5. Avoiding duplicate Slack notifications using deduplication logic
The thing that finally made me lose it: Slack messages for the same Airtable record coming in repeatedly, like once an hour. I was using a scheduled Make scenario, running every 60 minutes, with a search step in Airtable checking for records with “Status = Needs Review.” I assumed Airtable search would avoid pulling the same records twice. Wrong. The step returned all matching rows on every run — unless a timestamp changed, those rows persisted.
So each time the scenario ran, I was sending the same message to Slack again. Eventually had to write a “Has Slack Notified?” checkbox field and update it programmatically after Slack completed the send.
The bug here: Make doesn’t auto-deduplicate search outputs. You need to implement your own guard. Airtable’s API returns the same rows over and over if no filter field changes. Filtering inside Make helps, but UI filtering doesn’t fully limit API results unless you specify a filterByFormula in Airtable itself.
One solution that held up:
- Add a “Slack Notified” single-select or checkbox field per record
- In your Make search, filter by records where Slack Notified is FALSE
- After sending the message, use an Update Record module to flip that field
This way, once a lead gets notified, it exits the search result set for future runs. If someone wants to trigger again, they can toggle the field manually. It’s human-traceable and decently robust — doesn’t rely on timestamps or scenario history.
6. Threaded Slack messages misfire if your app lacks chat write scopes
Here’s a non-obvious permission problem: your Make Slack connection might list “send messages” as an ability, but if the specific Slack app doesn’t include chat:write.public
scope, it won’t be able to post to certain channels unless the bot is already a member.
This is maddening because you get no Make error — the API call goes through, but Slack drops the message without processing. Once again, nothing in Make’s logs. You only notice because someone says, “Hey, the bot used to notify me” and it just stopped.
The fix: Go to api.slack.com, check the app config (not the bot user settings), confirm it has all the proper scopes. If not, regenerate token or re-auth the connection in Make. One thing I had to do on one workspace: re-install the Slack app entirely, then reconnect in Make using the new token. Painful, but after that thread replies and channel messages started appearing normally again.

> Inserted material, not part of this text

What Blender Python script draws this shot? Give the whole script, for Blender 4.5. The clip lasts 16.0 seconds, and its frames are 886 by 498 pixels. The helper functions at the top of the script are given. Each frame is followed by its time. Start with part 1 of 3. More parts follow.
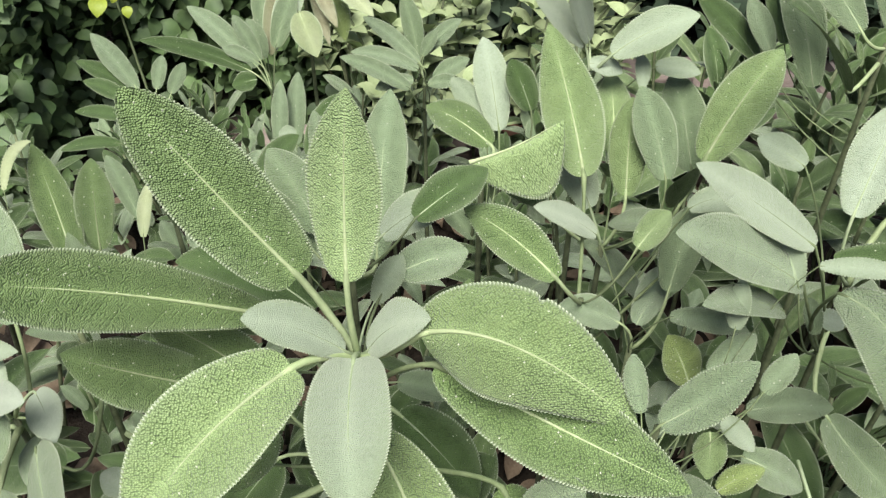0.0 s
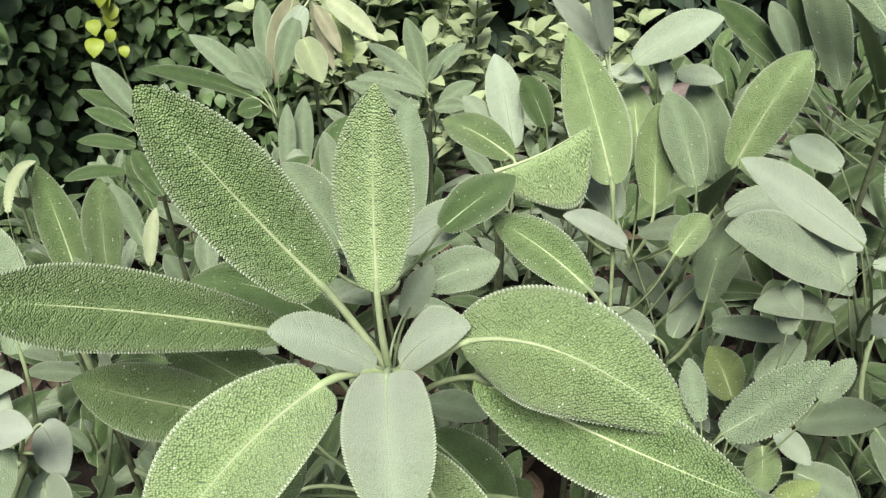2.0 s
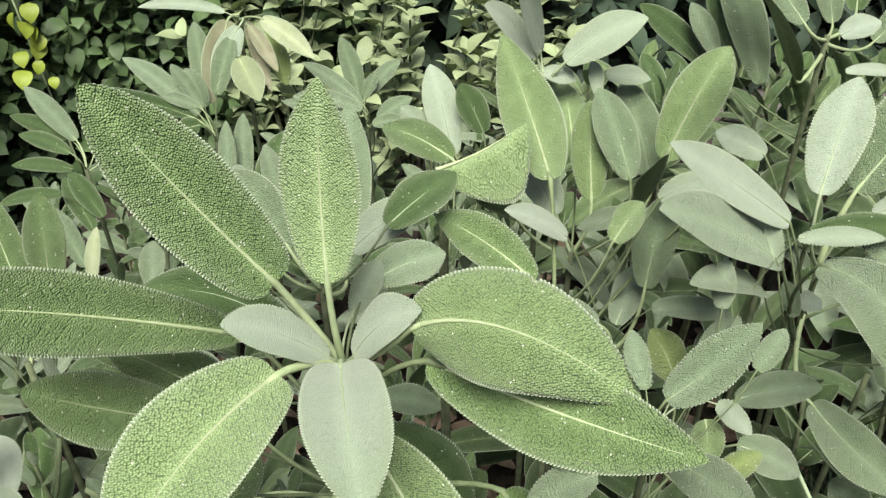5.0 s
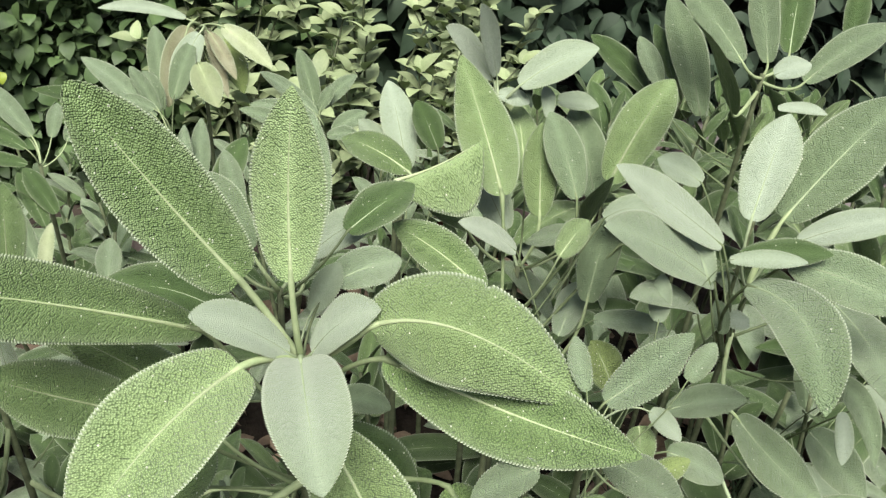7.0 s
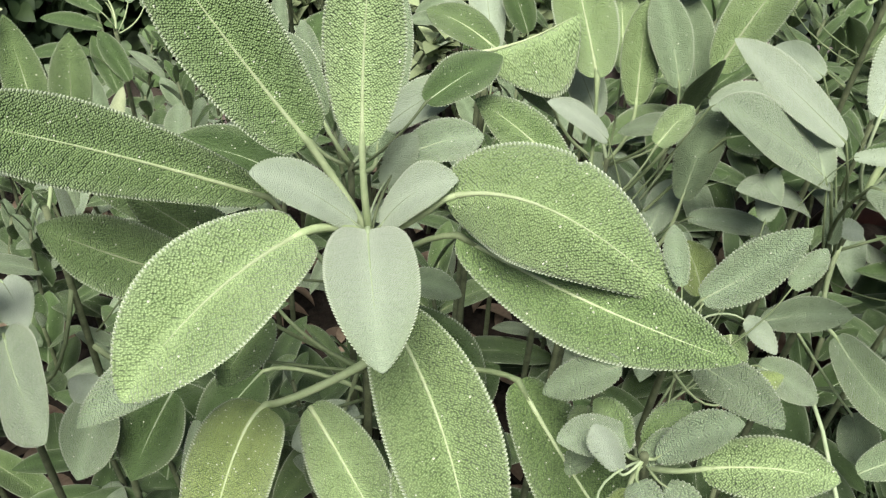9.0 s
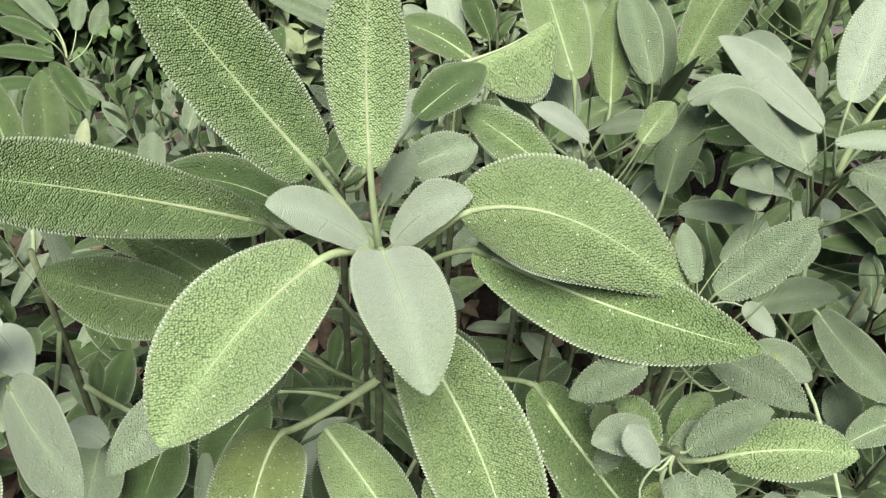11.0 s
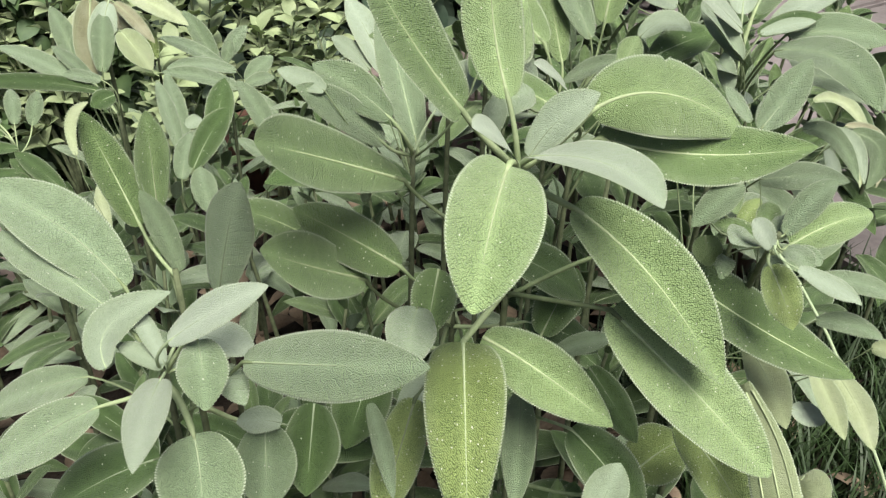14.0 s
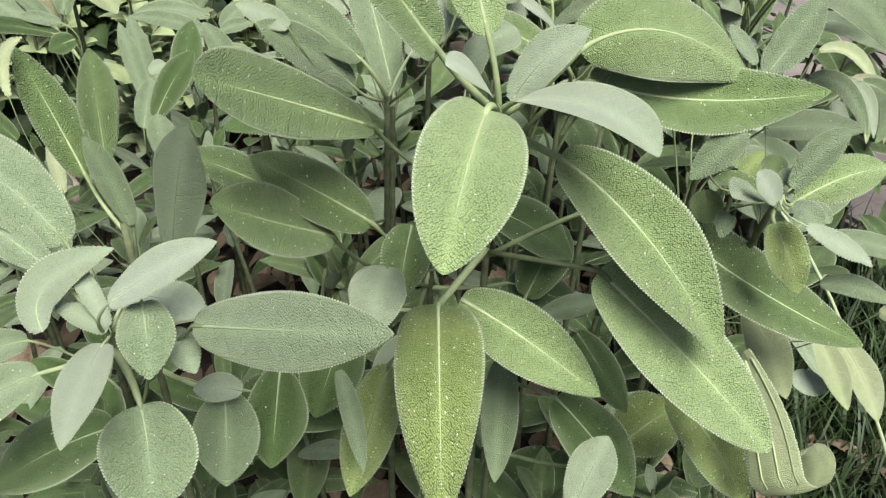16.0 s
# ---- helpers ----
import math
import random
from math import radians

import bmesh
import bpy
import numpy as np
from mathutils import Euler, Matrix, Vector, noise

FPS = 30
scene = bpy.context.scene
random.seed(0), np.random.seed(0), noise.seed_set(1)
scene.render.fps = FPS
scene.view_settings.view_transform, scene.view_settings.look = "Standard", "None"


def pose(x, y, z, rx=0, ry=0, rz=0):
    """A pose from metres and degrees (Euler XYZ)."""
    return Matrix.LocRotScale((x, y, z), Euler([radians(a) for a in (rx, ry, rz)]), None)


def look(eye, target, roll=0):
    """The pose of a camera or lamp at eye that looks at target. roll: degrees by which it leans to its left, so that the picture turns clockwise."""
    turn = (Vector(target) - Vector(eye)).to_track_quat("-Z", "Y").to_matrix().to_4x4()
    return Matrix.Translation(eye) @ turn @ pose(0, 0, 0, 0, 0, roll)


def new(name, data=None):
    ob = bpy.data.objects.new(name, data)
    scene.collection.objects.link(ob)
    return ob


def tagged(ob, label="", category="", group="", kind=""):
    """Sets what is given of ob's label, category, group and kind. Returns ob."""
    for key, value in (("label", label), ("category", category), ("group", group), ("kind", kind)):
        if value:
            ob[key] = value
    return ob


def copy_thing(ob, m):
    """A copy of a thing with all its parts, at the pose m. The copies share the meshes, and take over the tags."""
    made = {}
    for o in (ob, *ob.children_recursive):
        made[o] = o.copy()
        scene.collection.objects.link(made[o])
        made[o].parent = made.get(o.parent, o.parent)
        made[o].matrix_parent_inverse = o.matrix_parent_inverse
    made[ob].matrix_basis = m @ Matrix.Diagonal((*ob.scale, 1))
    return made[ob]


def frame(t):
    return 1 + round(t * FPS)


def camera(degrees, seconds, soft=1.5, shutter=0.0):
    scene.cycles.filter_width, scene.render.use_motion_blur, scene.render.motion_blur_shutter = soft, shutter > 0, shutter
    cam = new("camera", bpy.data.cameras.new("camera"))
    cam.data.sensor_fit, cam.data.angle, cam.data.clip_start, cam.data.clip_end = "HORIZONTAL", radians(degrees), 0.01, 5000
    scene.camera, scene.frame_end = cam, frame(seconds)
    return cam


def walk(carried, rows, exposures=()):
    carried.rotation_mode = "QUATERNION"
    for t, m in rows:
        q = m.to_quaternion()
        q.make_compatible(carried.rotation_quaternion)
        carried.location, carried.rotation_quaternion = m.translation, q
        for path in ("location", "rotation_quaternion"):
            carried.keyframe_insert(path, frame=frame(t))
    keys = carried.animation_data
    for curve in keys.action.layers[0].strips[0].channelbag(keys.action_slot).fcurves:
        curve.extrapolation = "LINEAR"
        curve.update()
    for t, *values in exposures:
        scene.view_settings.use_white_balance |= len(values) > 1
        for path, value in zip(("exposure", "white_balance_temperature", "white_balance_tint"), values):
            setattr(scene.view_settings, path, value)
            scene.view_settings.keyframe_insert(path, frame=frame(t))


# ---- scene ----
cam = camera(53.8, 16.0, 1.3)
METRES, EYE, TILT, LEAN, TURN = 0.36, 0.53, -38.0, 0.0, 0.0
ROWS = [
    (0.0, 0.0, 0.0, 0.0, 0.0, 0.0, -0.0),
    (0.5, -0.0017, 0.0043, 0.005, 0.28, -0.26, 0.34),
    (1.0, -0.0075, 0.0114, -0.0011, -0.05, -0.29, 2.19),
    (1.5, -0.027, 0.0192, -0.0044, -0.45, 0.45, 3.21),
    (2.0, -0.0293, 0.0384, -0.0247, -0.32, 2.7, 1.52),
    (2.5, -0.0338, 0.0425, -0.0225, -1.26, 4.64, 0.84),
    (3.0, -0.0294, 0.0413, -0.0326, -1.17, 4.8, 1.47),
    (5.5, -0.0408, 0.0252, -0.0568, -5.7, 3.87, 4.84),
    (6.0, -0.0619, 0.0302, -0.0614, -8.76, 2.28, 4.28),
    (6.5, -0.0636, 0.0174, -0.0667, -10.19, 0.72, 2.43),
    (7.0, -0.0528, -0.0122, -0.0644, -8.07, 5.25, 2.27),
    (7.5, -0.0545, -0.0064, -0.0798, -6.1, 6.4, 0.29),
    (8.0, -0.0765, 0.0318, -0.111, -4.24, 3.05, -2.02),
    (8.5, -0.0955, 0.0586, -0.106, -3.1, 0.19, -2.88),
    (9.0, -0.0503, 0.0508, -0.0895, -3.38, -0.41, -1.69),
    (11.5, -0.153, 0.0545, -0.0728, -10.94, -0.94, 6.35),
    (12.0, -0.2371, 0.076, -0.0876, -16.7, -1.0, 10.79),
    (12.5, -0.3159, 0.0865, -0.0881, -20.89, -0.82, 14.0),
    (13.0, -0.353, 0.0652, -0.0888, -23.31, -0.01, 16.42),
    (13.5, -0.4124, 0.0012, -0.1158, -24.4, 0.94, 18.16),
    (14.0, -0.4871, -0.0136, -0.1502, -24.24, 1.26, 18.7),
    (14.5, -0.4752, 0.001, -0.1342, -24.06, 0.92, 19.04),
    (15.0, -0.4384, 0.011, -0.1331, -24.57, 0.34, 19.77),
    (15.5, -0.4234, 0.0231, -0.1524, -24.96, -0.67, 19.45),
    (16.0, -0.4419, 0.0459, -0.1599, -24.56, -1.44, 18.4),
]
walk(cam, [(t, pose(0, 0, EYE, TILT, LEAN, TURN) @ pose(METRES * x, METRES * y, METRES * z, 90 + pitch, roll, yaw)) for t, x, y, z, yaw, pitch, roll in ROWS])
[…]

7. Slack reply timestamps break if you don’t rate-limit your messages
Was running a series of Slack posts in a loop — initial message + 3 sequential follow-ups replying to it via thread. Instead of legit threading, half the replies landed outside the thread. Others didn’t show up at all. Weirdest part? Logs showed thread_ts
matched the original post.
What happened: Make executed the loop too fast. Faster than Slack could register the original message internally. So the first follow-up tried to thread to a message that didn’t exist yet, according to the API. No validation, Slack just posted it as a standalone reply.
Fixed it with a simple Make “sleep” module — added a 2-second delay between sending the original and the first threaded reply. That alone bumped up reliability massively. Had to increase to 3 seconds for channels with heavy previous message history (probably due to indexing latency?).

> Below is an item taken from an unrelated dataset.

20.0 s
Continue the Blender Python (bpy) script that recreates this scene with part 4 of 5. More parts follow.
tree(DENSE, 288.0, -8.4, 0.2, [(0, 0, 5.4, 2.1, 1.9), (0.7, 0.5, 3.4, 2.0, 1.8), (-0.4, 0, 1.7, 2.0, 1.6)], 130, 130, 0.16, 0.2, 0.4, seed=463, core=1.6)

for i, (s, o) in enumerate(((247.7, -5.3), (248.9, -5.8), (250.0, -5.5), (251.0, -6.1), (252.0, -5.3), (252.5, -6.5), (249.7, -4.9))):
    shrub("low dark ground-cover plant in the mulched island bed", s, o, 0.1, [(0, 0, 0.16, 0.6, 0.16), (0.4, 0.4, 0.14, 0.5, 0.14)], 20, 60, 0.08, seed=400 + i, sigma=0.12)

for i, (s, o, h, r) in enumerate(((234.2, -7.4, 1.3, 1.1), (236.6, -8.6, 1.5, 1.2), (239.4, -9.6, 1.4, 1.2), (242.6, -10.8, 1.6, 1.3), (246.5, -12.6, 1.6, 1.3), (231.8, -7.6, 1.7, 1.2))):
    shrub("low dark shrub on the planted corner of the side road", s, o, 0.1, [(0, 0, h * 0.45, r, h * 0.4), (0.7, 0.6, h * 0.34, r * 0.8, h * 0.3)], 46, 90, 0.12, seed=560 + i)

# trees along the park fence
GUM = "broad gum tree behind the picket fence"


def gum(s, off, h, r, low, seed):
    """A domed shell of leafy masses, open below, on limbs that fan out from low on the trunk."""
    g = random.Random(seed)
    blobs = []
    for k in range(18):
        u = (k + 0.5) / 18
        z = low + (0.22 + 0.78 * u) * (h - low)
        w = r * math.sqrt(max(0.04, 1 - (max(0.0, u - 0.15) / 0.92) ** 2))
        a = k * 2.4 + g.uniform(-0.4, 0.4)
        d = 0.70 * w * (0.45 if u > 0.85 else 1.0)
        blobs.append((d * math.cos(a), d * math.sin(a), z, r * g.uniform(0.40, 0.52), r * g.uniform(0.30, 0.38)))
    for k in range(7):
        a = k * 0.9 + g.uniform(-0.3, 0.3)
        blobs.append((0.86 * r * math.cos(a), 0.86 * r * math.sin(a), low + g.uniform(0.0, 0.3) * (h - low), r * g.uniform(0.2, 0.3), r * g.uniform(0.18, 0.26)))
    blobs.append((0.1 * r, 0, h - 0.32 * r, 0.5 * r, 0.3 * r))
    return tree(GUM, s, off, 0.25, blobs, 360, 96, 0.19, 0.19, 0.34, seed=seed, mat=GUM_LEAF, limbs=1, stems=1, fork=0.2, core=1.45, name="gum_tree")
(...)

Also, I noticed that on high-volume Slack workspaces, if the thread base message includes any attachments, Slack registers the ts
slightly differently, and threading becomes flakier. A JSON preview confirmed this:
{
"ts": "1712345678.000100",
"blocks": [...],
"attachments": [...]
}
The attachment block seems to affect how fast Slack acknowledges the timestamp. I started stripping out attachments and replacing them with Markdown blocks instead — more stable, and slightly faster to generate in Make’s visual editor.